* [Dataset content]:
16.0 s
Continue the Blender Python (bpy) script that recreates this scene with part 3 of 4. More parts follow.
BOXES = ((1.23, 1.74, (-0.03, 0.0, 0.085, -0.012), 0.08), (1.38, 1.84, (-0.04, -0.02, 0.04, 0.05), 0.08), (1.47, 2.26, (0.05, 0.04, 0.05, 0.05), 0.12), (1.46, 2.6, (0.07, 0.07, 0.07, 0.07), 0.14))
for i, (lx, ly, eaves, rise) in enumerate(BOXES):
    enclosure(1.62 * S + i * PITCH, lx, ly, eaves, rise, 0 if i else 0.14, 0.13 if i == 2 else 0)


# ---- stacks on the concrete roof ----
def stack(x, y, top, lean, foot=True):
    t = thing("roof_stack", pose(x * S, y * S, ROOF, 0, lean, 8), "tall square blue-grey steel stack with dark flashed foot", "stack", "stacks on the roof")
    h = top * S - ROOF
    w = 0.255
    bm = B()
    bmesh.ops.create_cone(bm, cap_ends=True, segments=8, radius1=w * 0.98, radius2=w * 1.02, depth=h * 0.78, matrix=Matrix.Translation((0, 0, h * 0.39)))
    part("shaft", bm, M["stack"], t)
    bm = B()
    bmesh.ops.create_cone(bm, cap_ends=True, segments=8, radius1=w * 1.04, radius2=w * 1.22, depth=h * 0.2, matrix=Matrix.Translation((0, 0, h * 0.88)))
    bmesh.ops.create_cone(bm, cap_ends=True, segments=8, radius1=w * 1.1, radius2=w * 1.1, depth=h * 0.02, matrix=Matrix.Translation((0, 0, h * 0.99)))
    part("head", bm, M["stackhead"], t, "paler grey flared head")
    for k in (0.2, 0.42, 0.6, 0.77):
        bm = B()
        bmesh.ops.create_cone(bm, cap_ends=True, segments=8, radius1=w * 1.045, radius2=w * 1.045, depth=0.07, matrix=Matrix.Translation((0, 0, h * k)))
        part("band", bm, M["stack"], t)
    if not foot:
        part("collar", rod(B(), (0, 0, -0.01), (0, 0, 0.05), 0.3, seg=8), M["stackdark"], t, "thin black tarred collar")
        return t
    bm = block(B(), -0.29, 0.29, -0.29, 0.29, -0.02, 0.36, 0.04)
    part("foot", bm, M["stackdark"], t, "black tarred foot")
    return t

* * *

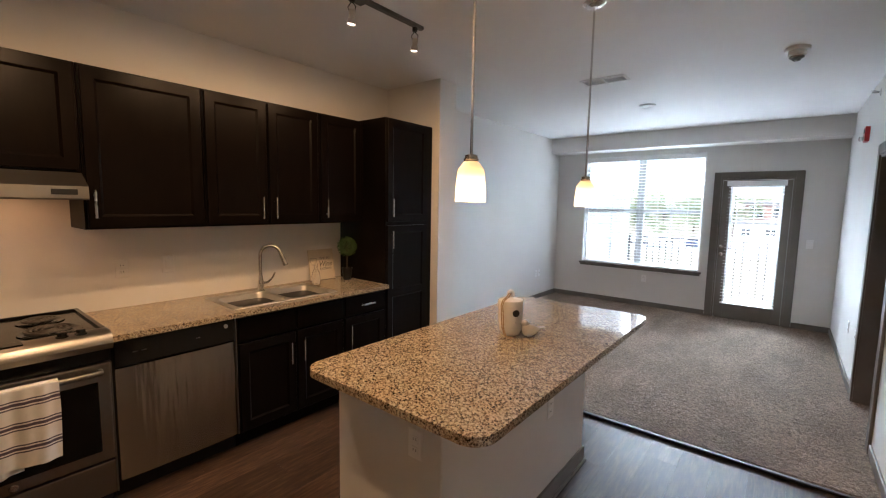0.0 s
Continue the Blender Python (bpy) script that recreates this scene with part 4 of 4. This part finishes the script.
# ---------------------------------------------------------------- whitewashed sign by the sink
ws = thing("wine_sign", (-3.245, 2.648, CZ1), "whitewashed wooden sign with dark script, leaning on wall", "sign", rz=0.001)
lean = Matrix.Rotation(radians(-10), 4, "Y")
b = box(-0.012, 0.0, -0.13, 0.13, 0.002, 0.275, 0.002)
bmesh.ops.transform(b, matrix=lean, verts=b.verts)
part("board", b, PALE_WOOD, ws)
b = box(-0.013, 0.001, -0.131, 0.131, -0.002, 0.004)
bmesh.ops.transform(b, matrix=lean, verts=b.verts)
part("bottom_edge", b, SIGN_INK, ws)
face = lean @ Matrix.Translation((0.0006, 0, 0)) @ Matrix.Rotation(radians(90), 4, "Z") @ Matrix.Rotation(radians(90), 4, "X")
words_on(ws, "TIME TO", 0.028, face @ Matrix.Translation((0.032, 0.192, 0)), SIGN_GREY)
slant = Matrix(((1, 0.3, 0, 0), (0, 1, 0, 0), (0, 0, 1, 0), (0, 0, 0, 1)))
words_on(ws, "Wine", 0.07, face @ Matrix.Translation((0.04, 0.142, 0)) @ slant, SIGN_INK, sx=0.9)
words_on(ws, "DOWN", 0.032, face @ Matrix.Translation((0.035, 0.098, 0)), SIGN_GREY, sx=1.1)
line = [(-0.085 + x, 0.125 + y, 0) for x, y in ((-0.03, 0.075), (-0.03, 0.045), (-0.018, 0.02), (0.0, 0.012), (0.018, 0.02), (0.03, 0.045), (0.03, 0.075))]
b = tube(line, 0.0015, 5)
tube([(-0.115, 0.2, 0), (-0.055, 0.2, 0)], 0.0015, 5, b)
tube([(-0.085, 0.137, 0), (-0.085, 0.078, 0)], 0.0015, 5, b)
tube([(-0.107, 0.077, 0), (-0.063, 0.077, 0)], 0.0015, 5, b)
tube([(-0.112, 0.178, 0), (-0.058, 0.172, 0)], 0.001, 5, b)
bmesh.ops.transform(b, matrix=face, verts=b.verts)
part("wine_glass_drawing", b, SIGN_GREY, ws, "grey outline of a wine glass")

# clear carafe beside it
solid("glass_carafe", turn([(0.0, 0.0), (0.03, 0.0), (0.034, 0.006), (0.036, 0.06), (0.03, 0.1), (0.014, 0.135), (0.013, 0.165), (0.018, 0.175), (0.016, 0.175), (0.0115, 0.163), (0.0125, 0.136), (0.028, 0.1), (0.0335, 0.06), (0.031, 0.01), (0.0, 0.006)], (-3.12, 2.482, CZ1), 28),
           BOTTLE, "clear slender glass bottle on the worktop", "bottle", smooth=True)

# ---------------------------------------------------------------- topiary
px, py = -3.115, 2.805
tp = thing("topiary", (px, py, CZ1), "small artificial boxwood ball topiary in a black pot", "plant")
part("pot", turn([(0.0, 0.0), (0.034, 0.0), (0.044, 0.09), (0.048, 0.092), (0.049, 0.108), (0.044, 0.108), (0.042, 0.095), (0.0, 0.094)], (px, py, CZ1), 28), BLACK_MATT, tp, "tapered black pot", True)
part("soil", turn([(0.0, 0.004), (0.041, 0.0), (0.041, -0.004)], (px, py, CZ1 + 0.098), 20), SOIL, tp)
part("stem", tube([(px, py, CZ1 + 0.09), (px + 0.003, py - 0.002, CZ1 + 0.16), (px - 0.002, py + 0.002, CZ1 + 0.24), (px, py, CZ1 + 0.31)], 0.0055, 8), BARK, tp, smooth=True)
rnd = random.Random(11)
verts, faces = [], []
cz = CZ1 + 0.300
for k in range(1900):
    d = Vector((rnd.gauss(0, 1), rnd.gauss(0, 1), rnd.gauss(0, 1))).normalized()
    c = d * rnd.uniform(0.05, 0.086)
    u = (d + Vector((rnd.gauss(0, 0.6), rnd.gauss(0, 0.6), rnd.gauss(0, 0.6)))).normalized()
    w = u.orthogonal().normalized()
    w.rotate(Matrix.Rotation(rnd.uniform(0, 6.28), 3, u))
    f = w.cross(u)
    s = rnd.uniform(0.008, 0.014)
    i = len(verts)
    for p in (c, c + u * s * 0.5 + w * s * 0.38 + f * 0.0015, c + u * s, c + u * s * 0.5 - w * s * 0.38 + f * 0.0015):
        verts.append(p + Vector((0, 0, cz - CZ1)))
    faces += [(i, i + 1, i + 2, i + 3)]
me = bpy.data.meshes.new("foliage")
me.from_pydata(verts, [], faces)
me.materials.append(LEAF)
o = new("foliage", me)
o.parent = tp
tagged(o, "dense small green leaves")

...

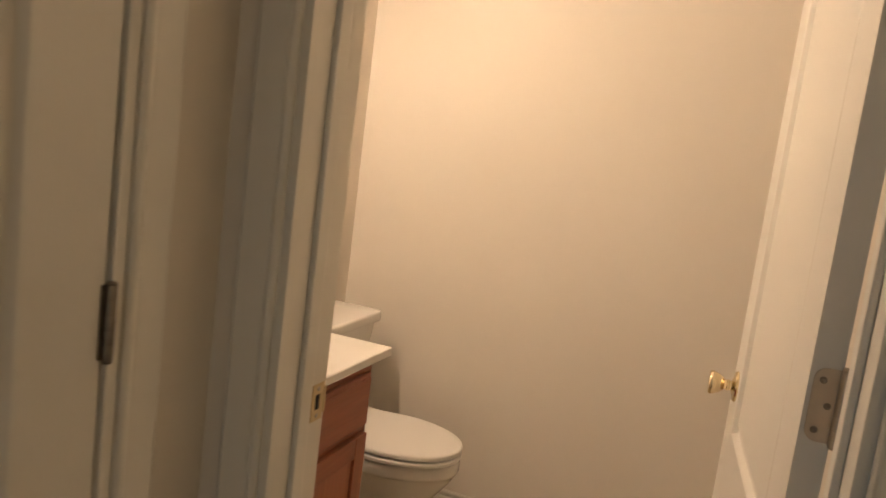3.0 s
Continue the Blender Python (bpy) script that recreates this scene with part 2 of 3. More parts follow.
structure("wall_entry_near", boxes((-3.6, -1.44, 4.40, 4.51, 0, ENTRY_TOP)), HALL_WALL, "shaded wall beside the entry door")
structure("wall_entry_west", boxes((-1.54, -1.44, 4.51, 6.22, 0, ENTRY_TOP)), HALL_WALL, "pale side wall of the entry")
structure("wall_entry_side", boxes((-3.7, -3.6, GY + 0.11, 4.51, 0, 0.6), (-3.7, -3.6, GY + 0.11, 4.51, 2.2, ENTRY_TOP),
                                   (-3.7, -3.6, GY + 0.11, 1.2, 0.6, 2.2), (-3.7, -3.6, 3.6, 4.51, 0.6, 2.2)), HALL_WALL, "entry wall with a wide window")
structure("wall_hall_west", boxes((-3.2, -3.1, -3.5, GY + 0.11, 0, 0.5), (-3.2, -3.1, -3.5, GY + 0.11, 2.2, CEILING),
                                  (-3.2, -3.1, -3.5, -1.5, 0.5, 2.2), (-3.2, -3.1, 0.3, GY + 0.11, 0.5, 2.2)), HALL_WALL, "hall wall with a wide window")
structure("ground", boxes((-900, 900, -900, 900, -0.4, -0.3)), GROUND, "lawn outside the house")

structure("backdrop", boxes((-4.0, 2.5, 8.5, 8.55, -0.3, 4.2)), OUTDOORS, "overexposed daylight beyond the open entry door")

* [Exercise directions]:
Show the lines of the records that contain the word "this".

* [Result]:
Continue the Blender Python (bpy) script that recreates this scene with part 3 of 4. More parts follow.
Continue the Blender Python (bpy) script that recreates this scene with part 4 of 4. This part finishes the script.
Continue the Blender Python (bpy) script that recreates this scene with part 2 of 3. More parts follow.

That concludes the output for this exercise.